Continuez-vous de communiquer, maintenant qu’elle est à l’autre bout du continent, avant de monter sur les planches?

Oui, nous sommes quotidiennement en contact, grâce aux réseaux sociaux.

Pensez-vous que le jeu, tel que vous l’avez conçu, est toujours là?

La pièce a mûri. Seules quatre représentations avaient pu se faire avant la pandémie. Voilà pourquoi j’ai eu envie de remettre ma pièce sur les planches. Tous mes collègues m’ont encouragé dans ce sens. C’est gratifiant dans le contexte oppressant qui est le nôtre. Pour les amateurs, et ils sont nombreux, le théâtre est une échappatoire. Les mêmes visages sont là, les représentations se prolongent…

De plus, il est possible de rejouer la même pièce après trois ans d’arrêt, parce que la base est là, seulement mûrie. Les répétitions actuelles ne sont pas aussi ardues qu’il y a trois ans.

 

Quelle est votre impression du théâtre Le Monnot?
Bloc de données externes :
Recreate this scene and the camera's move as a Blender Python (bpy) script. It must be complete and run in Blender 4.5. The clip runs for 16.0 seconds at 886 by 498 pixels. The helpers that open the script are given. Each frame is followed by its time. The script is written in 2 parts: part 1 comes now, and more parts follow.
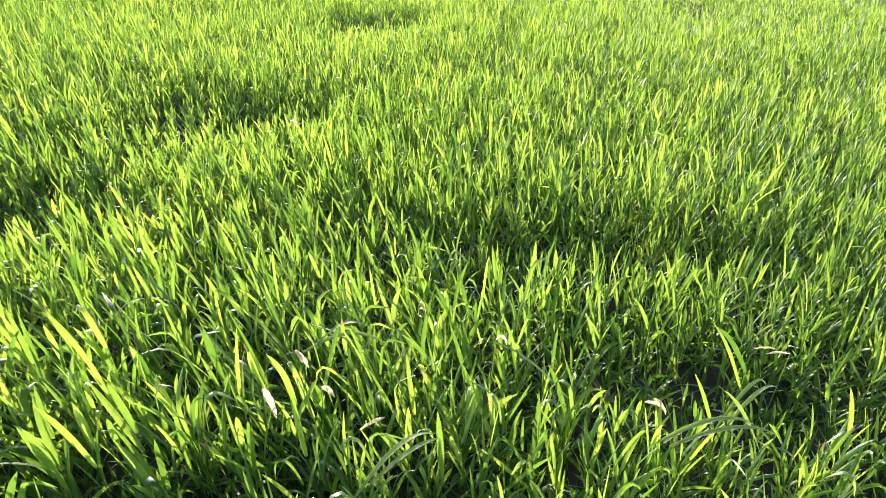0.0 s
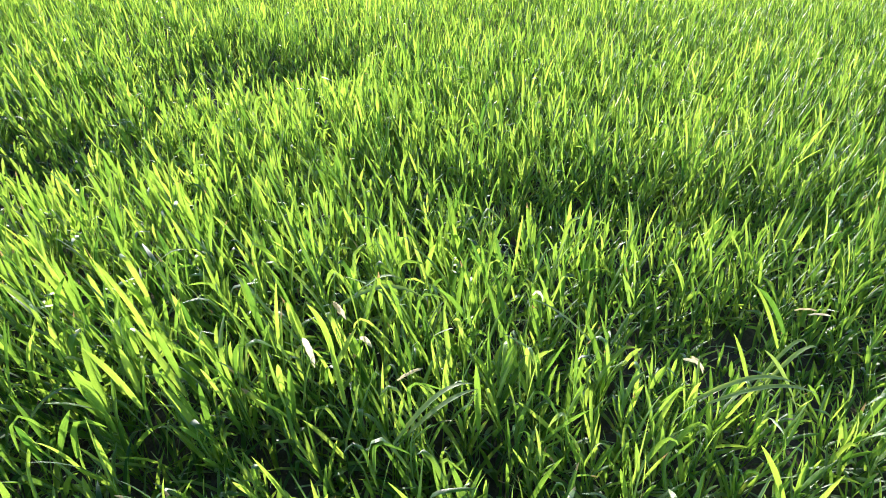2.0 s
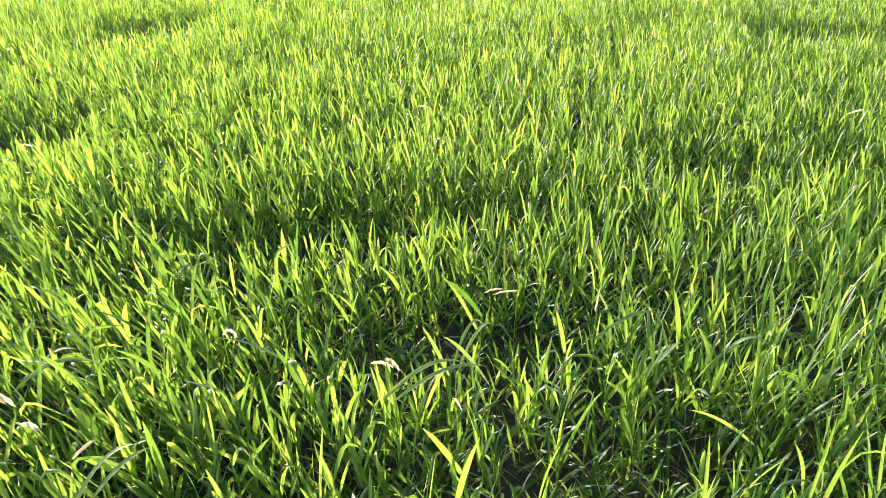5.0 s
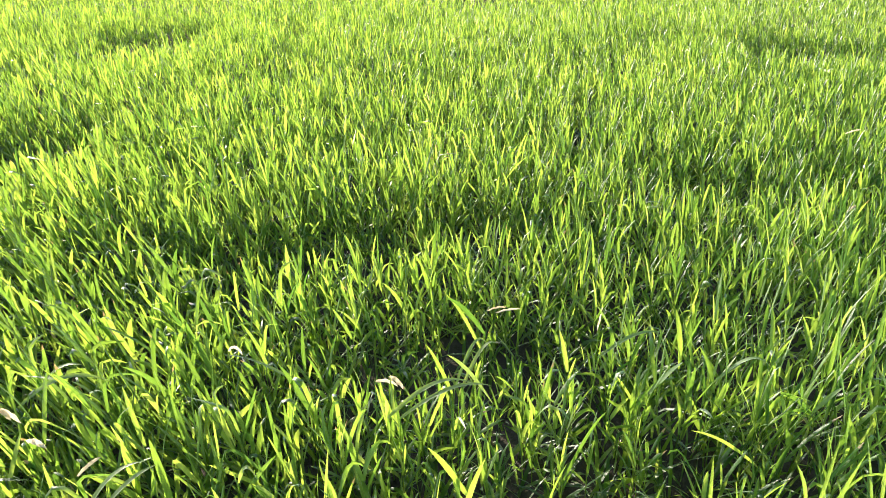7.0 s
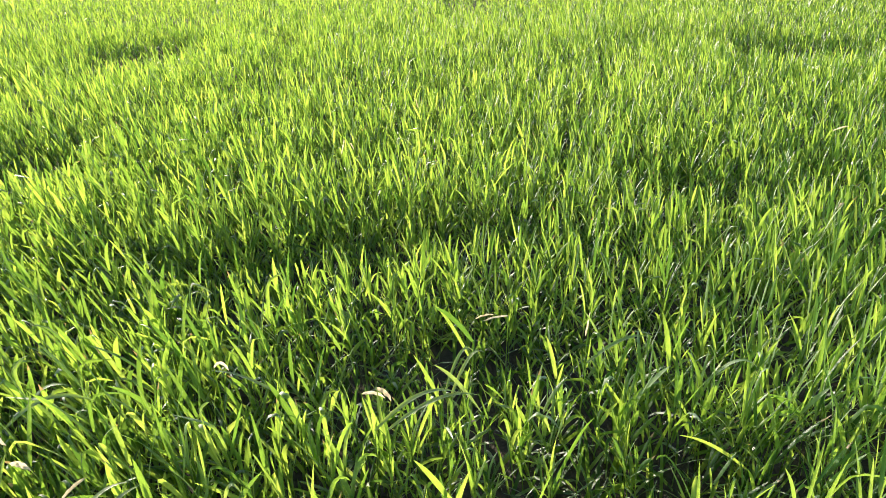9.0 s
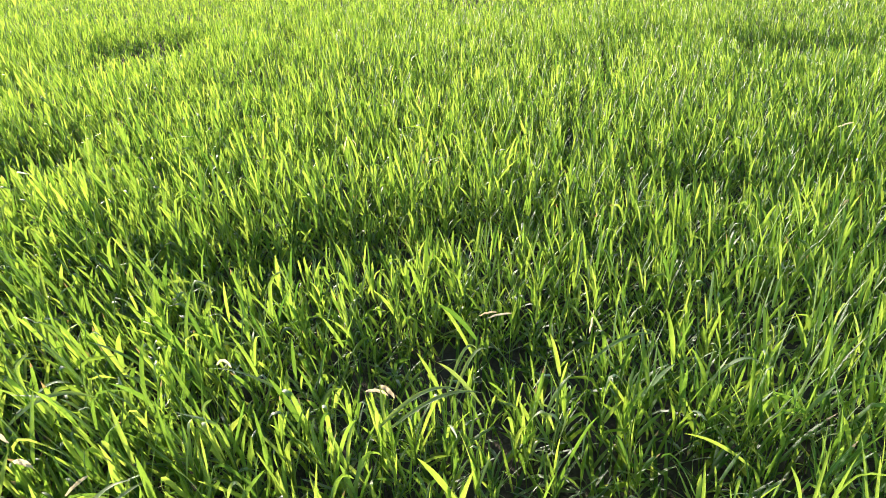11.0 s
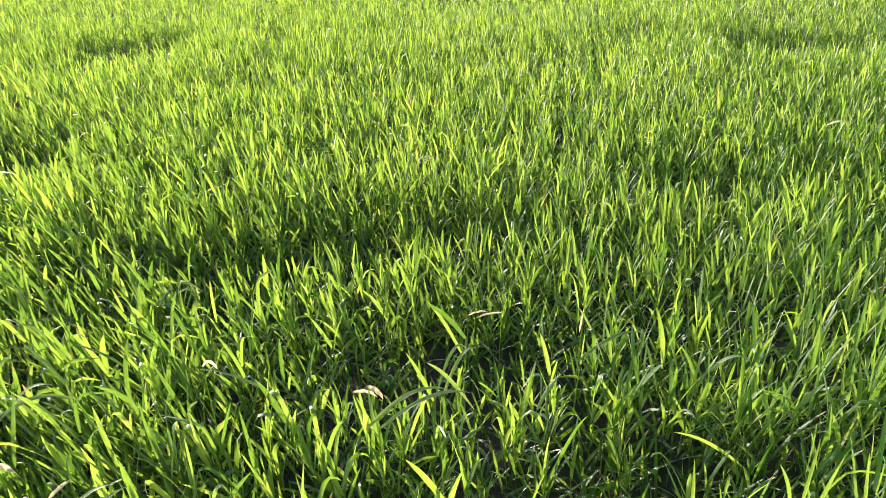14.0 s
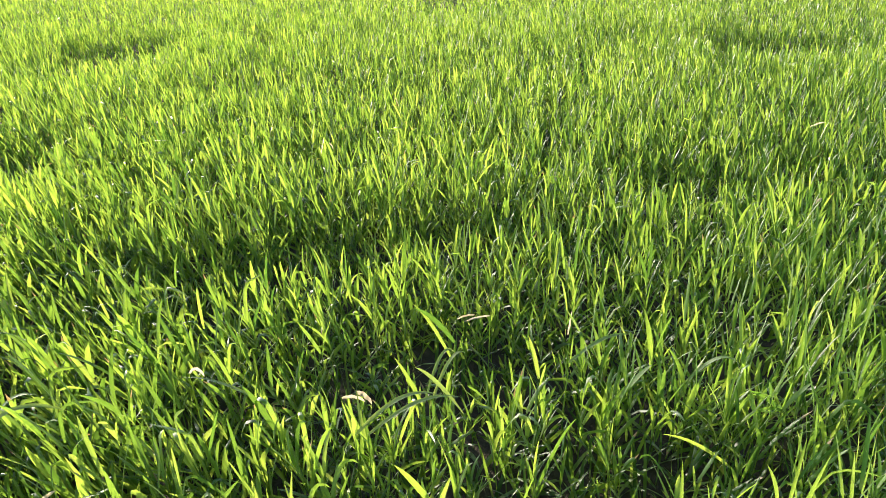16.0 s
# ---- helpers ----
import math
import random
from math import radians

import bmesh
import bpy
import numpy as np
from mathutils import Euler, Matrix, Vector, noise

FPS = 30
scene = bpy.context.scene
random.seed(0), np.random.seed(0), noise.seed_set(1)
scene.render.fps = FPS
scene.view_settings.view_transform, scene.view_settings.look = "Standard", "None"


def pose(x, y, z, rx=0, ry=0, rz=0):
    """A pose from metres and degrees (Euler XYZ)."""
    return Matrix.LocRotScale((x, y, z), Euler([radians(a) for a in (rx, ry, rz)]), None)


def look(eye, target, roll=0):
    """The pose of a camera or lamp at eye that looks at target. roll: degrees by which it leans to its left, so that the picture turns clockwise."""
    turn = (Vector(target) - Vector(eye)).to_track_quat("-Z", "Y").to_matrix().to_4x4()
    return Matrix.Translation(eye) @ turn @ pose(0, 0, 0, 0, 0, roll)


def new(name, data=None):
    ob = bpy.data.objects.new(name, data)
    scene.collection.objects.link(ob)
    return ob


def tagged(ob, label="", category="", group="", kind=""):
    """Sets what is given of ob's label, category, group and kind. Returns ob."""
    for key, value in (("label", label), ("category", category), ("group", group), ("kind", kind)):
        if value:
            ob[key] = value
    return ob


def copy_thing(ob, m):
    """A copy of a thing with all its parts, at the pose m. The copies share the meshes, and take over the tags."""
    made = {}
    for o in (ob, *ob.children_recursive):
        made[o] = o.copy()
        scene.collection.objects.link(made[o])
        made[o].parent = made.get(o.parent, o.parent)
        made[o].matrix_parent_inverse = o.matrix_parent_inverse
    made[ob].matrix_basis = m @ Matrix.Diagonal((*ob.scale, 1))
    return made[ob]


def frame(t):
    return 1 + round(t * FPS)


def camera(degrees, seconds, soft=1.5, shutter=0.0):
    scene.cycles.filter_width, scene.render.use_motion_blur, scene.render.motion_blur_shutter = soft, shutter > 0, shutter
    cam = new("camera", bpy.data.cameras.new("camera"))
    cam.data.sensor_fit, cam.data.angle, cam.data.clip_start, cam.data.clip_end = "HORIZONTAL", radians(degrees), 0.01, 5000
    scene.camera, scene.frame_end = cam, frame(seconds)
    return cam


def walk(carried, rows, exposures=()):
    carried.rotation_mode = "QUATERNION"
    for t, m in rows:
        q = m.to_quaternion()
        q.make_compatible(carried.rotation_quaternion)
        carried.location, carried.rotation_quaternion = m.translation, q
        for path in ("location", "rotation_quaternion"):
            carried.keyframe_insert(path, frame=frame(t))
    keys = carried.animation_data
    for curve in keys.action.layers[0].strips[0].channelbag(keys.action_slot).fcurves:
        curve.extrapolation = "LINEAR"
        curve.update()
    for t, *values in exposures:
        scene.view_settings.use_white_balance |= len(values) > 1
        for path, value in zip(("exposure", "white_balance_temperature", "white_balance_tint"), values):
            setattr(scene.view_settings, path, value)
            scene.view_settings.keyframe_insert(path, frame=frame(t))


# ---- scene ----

C’est la première fois que je joue sur les planches de l’ACT. En toute sincérité, ce que Josyane Boulos entreprend est extraordinaire; son énergie, son dynamisme, son esprit, son soutien, sa communication, ses conseils techniques… Hagop Derghougassian offre aussi son soutien en termes d’éclairage et de technique. L’équipe de l’éclairage est très professionnelle. Ce théâtre est l’un des plus performants dans lesquels j’ai travaillé. Je suis fier qu’un théâtre pareil existe au Liban, et ce n’est pas le seul. J’espère que nous aurons toujours cette belle énergie. Je tiens à remercier également la Librairie Antoine pour sa précieuse collaboration.